I am tempted to write only of the children: how they slept in the long barn which housed all the children and the mothers of the young babies, except a few older youngsters who went to a neighboring farm for the long week-end. How they ate outside at a long table; how they built a little shrine to Our Lady under a wild cherry tree. How they drew pictures, some of them very strange, indeed, and not only had an outdoor exhibit, but brought them in procession to the chapel to give them to God, in exchange for a blessing. They brought pretty stones, too, and fruits, and leaves and bunches of flowers. One baby ate half its bouquet before reaching the altar. Of the picnic which we all shared with the children on the last day and to which neighbors came from a nearby farm and from the town of Newburgh.

Julia says next year the girls who helped her must come a few days early to learn a few fundamentals about the care of’ babies, such as pinning diapers and cutting up food, not to speak of singing songs, telling stories, arranging dances and little plays. A mother has to be all these things: singer, artist, sculptor, story-teller, dancer, impresario, toy maker, inventor, cook, laundress, and nurse. What a full life! What talents to develop! It would be hard, indeed, even to get a smattering in a few days.

As for the adults, I’m sure they did not have such a good time as the children. Next time we will arrange it so that the mothers of the very young ones–those who lie in the cribs and do not try to climb out–will have their infants in a dormitory with them. The mothers of the older ones will be separated entirely from the rest of their brood. Then there can be silence, indeed.

Fr. Schott, with whom I talked in Harrisburg this month, who arranges Cana conferences for the diocese, said that on their days of recollection they have what they call a Cana silence, where the husbands and wives talk only to each other, but to no other families.
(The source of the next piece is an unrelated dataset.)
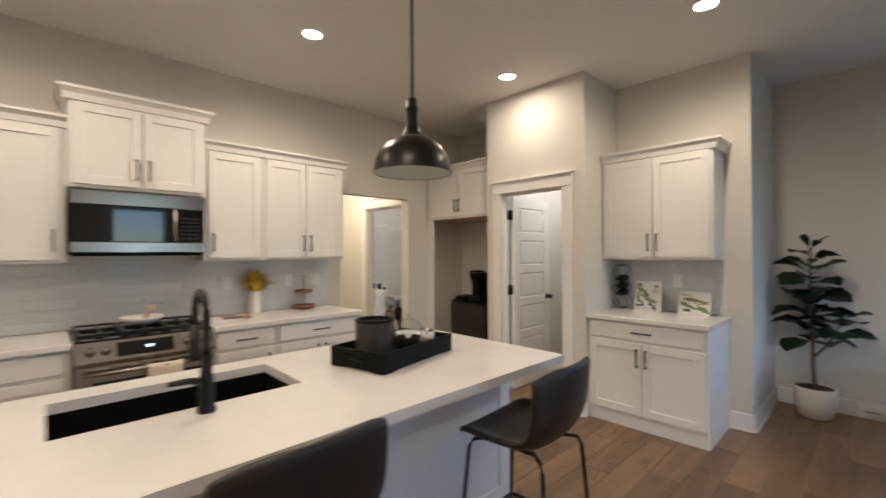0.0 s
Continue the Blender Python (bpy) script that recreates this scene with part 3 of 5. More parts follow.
# base cabinets
base_cabinet(pose(-0.95, KY, 0), 0.86)
base_cabinet(pose(-0.088, KY, 0), 0.855)
base_cabinet(pose(1.55, KY, 0), 0.465, doors=1)
base_cabinet(pose(2.018, KY, 0), 0.785)
for x0, x1 in ((-0.97, RX0 - 0.004), (RX1 + 0.004, 2.812)):
    solo("countertop", boxes((x0, x1, KY - 0.635, KY - 0.003, CT - 0.038, CT), bevel=0.003), QUARTZ, "white quartz countertop on the base cabinets", "countertop")

# coffee bar
wall_cabinet(pose(NX, 2.472, 0, 0, 0, -90), 0.90, 1.384, 2.275, crown=0.075, crown_l=False, label="white shaker wall cabinet above the coffee bar")
base_cabinet(pose(NX, 2.472, 0, 0, 0, -90), 0.925, depth=0.615, label="white shaker coffee bar base cabinet with one drawer")
solo("countertop", boxes((NX - 0.65, NX - 0.003, 1.53, 2.472, CT - 0.038, CT), bevel=0.003), QUARTZ, "white quartz countertop of the coffee bar", "countertop")

# refrigerator alcove: cabinet over it, and a filler panel
wall_cabinet(pose(4.86, 4.70, 0, 0, 0, -90), 1.105, 1.865, 2.45, depth=0.64, crown=0.06, crown_l=False, crown_r=False, label="white shaker cabinet over the refrigerator alcove", under=CABUNDER)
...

Then they find they have not been really talking to each other for a long time, but to their children or about their children.
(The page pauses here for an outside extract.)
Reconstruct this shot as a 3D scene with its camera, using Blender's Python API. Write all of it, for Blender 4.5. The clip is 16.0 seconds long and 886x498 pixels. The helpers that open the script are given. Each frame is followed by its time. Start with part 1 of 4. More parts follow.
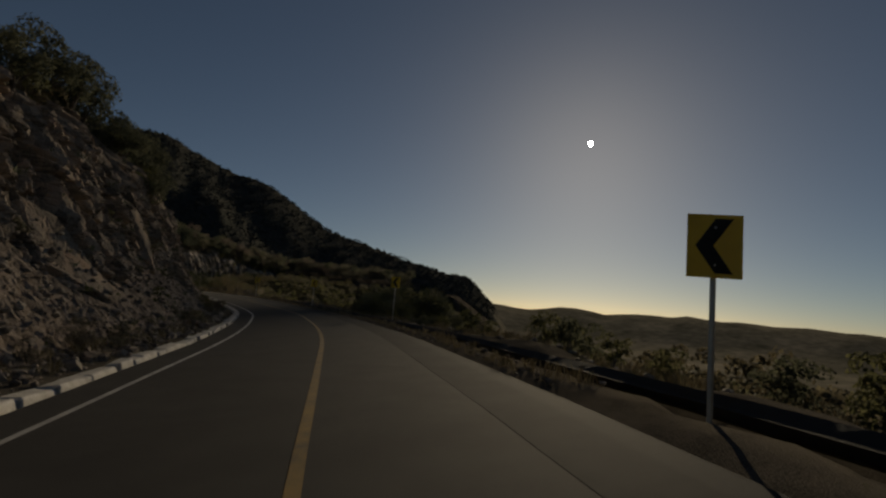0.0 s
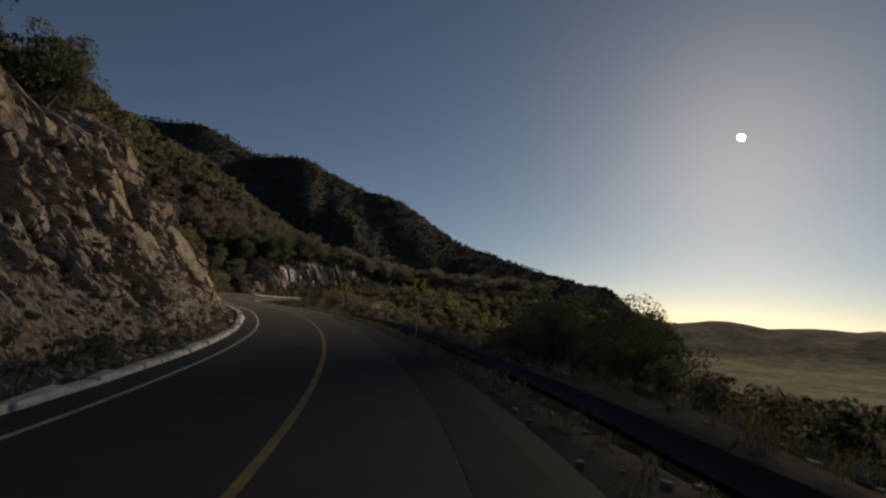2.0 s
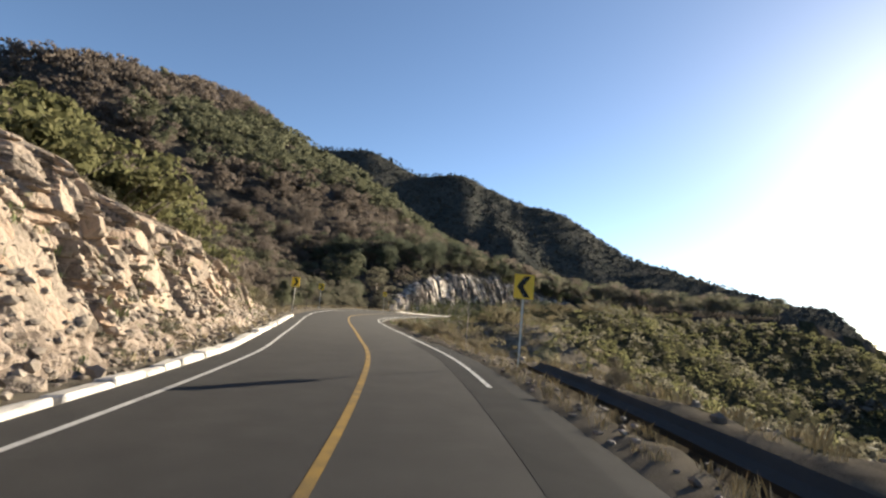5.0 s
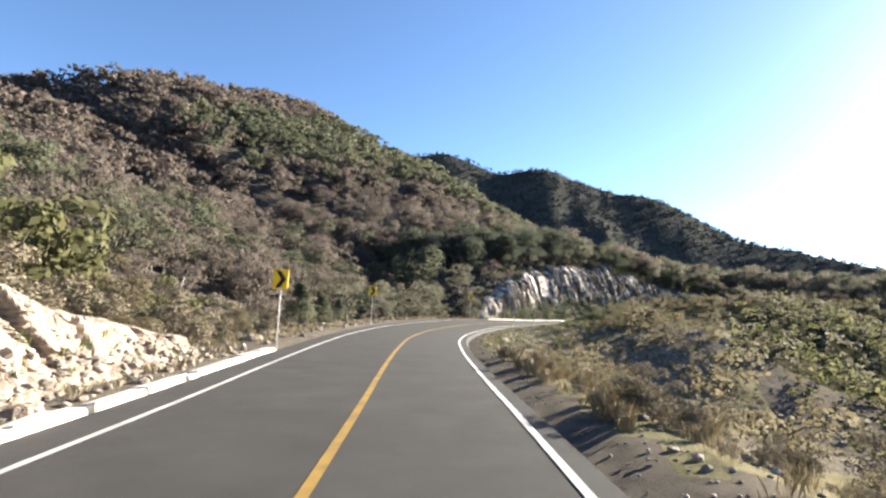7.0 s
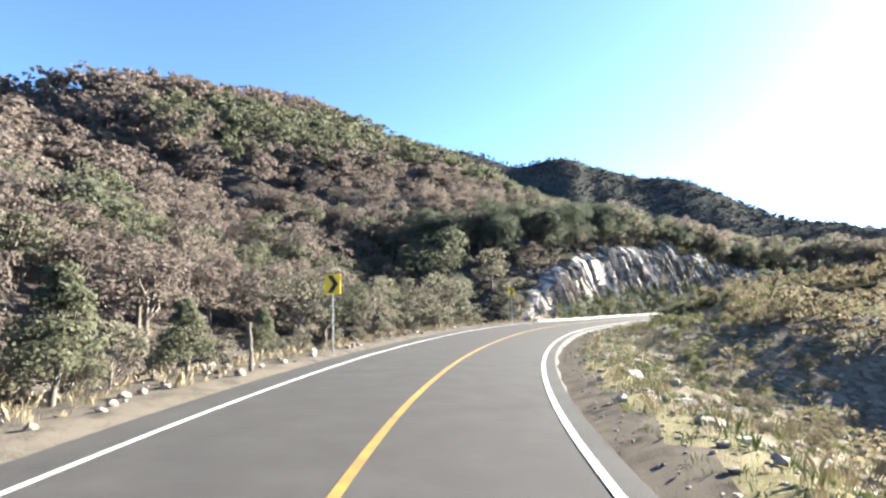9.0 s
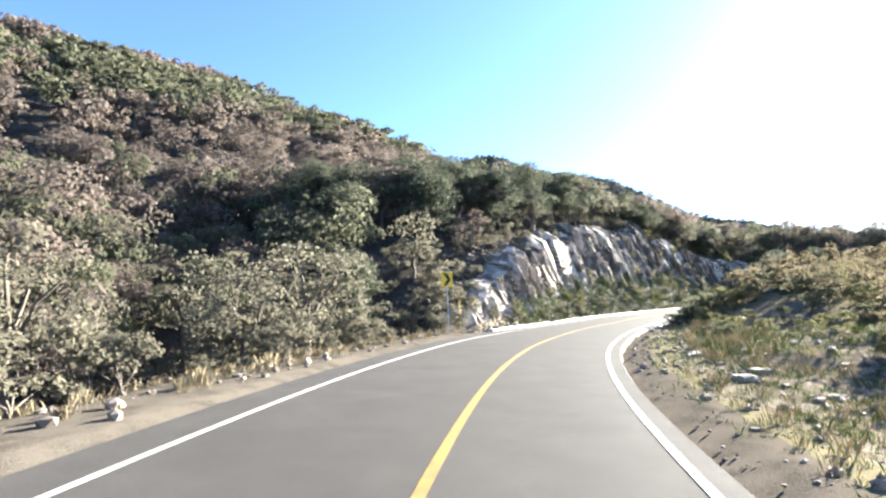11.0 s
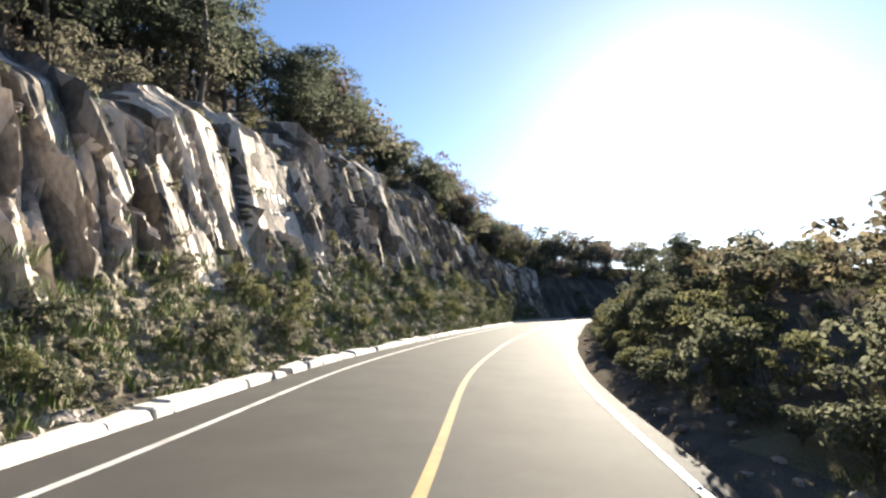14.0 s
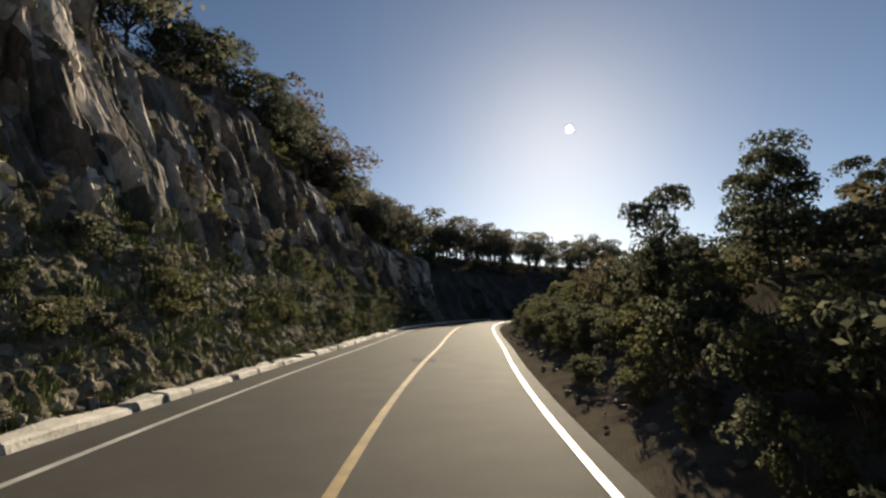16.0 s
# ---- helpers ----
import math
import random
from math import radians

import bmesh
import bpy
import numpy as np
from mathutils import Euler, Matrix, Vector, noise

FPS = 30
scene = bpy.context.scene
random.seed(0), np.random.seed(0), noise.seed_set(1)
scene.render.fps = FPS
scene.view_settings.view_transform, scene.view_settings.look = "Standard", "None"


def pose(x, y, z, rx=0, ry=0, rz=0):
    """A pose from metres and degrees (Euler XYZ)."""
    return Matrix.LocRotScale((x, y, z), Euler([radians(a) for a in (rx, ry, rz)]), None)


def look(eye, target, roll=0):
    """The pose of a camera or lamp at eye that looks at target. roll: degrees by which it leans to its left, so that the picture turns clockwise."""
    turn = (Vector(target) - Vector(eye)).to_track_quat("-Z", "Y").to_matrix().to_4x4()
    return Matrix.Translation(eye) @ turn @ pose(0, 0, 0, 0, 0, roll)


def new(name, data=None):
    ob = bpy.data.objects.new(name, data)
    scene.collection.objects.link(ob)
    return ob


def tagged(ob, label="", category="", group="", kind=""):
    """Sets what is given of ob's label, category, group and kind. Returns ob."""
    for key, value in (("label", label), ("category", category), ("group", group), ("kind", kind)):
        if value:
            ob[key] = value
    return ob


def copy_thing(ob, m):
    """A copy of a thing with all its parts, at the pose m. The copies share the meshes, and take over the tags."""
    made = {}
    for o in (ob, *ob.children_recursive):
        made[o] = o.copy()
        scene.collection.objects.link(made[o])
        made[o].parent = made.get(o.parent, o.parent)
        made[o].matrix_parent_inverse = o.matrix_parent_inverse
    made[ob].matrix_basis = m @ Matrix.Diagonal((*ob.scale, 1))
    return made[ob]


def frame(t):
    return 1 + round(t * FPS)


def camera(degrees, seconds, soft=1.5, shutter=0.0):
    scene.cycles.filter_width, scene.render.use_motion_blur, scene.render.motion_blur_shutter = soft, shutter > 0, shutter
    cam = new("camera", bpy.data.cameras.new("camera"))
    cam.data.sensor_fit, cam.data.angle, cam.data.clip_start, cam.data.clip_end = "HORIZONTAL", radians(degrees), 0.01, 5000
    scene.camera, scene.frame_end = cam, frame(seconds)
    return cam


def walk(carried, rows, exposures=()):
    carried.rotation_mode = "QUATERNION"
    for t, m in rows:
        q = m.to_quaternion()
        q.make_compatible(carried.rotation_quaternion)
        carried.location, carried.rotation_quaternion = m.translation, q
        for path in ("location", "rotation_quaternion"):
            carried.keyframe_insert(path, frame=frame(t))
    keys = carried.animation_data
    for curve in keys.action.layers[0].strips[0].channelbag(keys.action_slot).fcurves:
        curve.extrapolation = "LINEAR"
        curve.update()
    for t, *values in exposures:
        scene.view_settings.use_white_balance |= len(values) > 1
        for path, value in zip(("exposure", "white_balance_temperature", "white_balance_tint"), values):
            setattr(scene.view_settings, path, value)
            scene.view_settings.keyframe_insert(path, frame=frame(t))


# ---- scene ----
cam = camera(82.0, 16.0, 2.4)
PATH = [
    (0, (-10.177, -47.440, 1.399), (-9.327, -45.643, 1.622), 4.8),
    (0.5, (-7.336, -38.216, 1.498), (-6.601, -36.369, 1.716), 4.9),
    (1, (-5.135, -29.706, 1.693), (-4.519, -27.816, 1.911), 5.1),
    (1.5, (-3.444, -22.425, 1.646), (-2.948, -20.501, 1.872), 4.8),
    (2, (-2.243, -15.693, 1.675), (-1.874, -13.742, 1.910), 4.5),
    (2.5, (-1.619, -9.423, 1.773), (-1.373, -7.453, 2.011), 4.4),
    (3, (-1.211, -3.662, 1.808), (-1.101, -1.680, 2.052), 5.0),
    (3.5, (-1.243, 1.797, 1.882), (-1.267, 3.782, 2.124), 5.5),
    (4, (-1.476, 6.711, 1.852), (-1.620, 8.692, 2.088), 6.1),
    (4.2, (-1.646, 8.719, 1.840), (-1.807, 10.697, 2.088), 6.2),
    (6.3, (-5.386, 31.466, 2.204), (-5.850, 33.395, 2.457), 3.1),
    (6.5, (-5.880, 33.625, 2.272), (-6.376, 35.546, 2.521), 2.8),
    (7, (-7.441, 38.885, 2.284), (-8.014, 40.785, 2.532), 2.2),
    (7.5, (-9.071, 43.979, 2.325), (-9.714, 45.857, 2.569), 1.3),
    (8, (-10.739, 48.713, 2.356), (-11.424, 50.576, 2.602), 0.8),
    (8.2, (-11.417, 50.729, 2.396), (-12.101, 52.591, 2.650), 0.2),
    (9.25, (-14.746, 61.863, 2.518), (-15.379, 63.743, 2.773), -2.2),
    (10.3, (-17.751, 73.418, 2.669), (-18.275, 75.331, 2.921), -3.8),
    (10.5, (-18.260, 75.657, 2.703), (-18.737, 77.582, 2.957), -3.6),
    (11, (-18.959, 81.320, 2.760), (-19.336, 83.268, 3.009), -3.0),
    (11.5, (-19.401, 87.055, 2.885), (-19.648, 89.024, 3.132), -2.9),
    (12, (-19.318, 92.984, 2.975), (-19.417, 94.967, 3.214), -2.2),
    (12.5, (-18.695, 98.886, 3.072), (-18.645, 100.871, 3.313), -1.4),
    (13, (-17.819, 104.794, 3.132), (-17.609, 106.770, 3.363), -1.2),
    (13.5, (-16.672, 110.571, 3.123), (-16.308, 112.524, 3.357), -0.4),
    (14, (-15.276, 115.922, 3.109), (-14.751, 117.837, 3.352), -0.3),
    (14.5, (-13.430, 120.930, 3.084), (-12.783, 122.806, 3.333), -0.9),
    (15, (-11.617, 125.096, 3.169), (-10.850, 126.927, 3.413), -0.6),
    (15.5, (-9.820, 128.984, 3.190), (-8.948, 130.767, 3.434), -1.2),
    (16, (-7.957, 132.579, 3.343), (-7.026, 134.333, 3.579), -0.9),
]
E_X = [(t, e, k, 7) for t, e, k in ((0.0, -0.8, 8400), (1.5, -0.3, 8400), (2.5, 0.5, 8200), (3.5, 1.4, 7800), (4.2, 1.85, 7500), (6.3, 2.6, 6700), (8.0, 3.15, 6200), (10.3, 3.55, 6100), (11.5, 3.45, 6100), (12.5, 3.2, 6200), (13.5, 2.9, 6500), (14.5, 2.2, 6900), (15.2, 1.6, 7300), (16.0, 1.0, 7500))]
walk(cam, [(t, look(*p)) for t, *p in PATH], exposures=E_X)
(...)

There are many things we will do differently next year, and we hope the parents will send us suggestions as to what to do. Mr. Rudzick, who came not once but twice during the summer with his five children, wife and mother-in-law, is by now a charter member of our retreat house, and I am sure can help us a lot with his ideas. He has made three retreats with us, and while he would have found it more enjoyable I am sure to go away alone by himself, he wanted to share things with his family. His wife could not get away and he would not go without her.

Staff

What a wonderful staff we have, growing food, building, repairing, canning, outside the big house and cooking, dish washing, and generally running the place and the retreats. Jane O’Donnell is in charge. Thank God for them all. But of course we did not make ends meet, and since many who came could not pay anything for their visit, and just managed to get there themselves, we have a bill for staples, another for more lumber, and what with invalids to care for this winter, we need to do things to the inside of the house in the way of putting up wall board and buying coal. Our family only amounts to a dozen or fifteen people now, but we never know who is going to walk up the road, and pay a call which lasts anywhere from a week to six months. (Some stay for ever.) We have sent out our appeal from New York and we are hoping enough comes in to take care of our farm bills, too.

Making Ends Meet

Everyone always asks whether the farm is self-sustaining. It is one of those questions which always come up when you talk about farming. How hard it is to explain that though we raise three hundred bushel of potatoes, we use a bushel a day in New York, and we try to ship in as much as we can whenever a car is going down to the city. (None has offered a truck yet.) Although we put up a few thousand cans of apple sauce and tomatoes, still that is a drop in the bucket when you count the bread line. Just this morning as I came from 7 o’clock Mass in the city I counted the men from Canal Street up to the house, and there were at that time one hundred-and-five on the street waiting and fifty inside the coffee room having their breakfast. Slim has been “on the line” serving the men year in and year out, and although he calls me “Fuhrer-ess,” he is the big boss of the line. He is beginning to talk of a vacation, “and not on the farm either, to help bring the crops in.”

He is thinking of a long sleep in the morning and a leisurely breakfast, unrushed by the demands of two hundred or so guests. Maybe the farm would meet expenses if we would limit our family, and think of it in terms of a family-sized farm. There was never such a family as ours. Once when the board of health was objecting to our line, we talked to their representatives about the household as being a family. “We are quite ready to regard the people living in the house (only about sixty or so) as a family, but the breadline is the public.”

Quite a few of the public creep in.

Marriage

This month Tony de Falco, our corner grocer, who is also a college graduate and a M. A. and to whom we owe two thousand dollars, got married. In his new state we are sure that an early payment of his bill would be welcome. So we are asking St. Joseph, the head of our family to take care of it. Through you, of course.

As for other vital statistics, there are the twins, the youngest members of our household, a month old now, and gaining rapidly. Big appetites both of them. So how in the world can we make ends meet?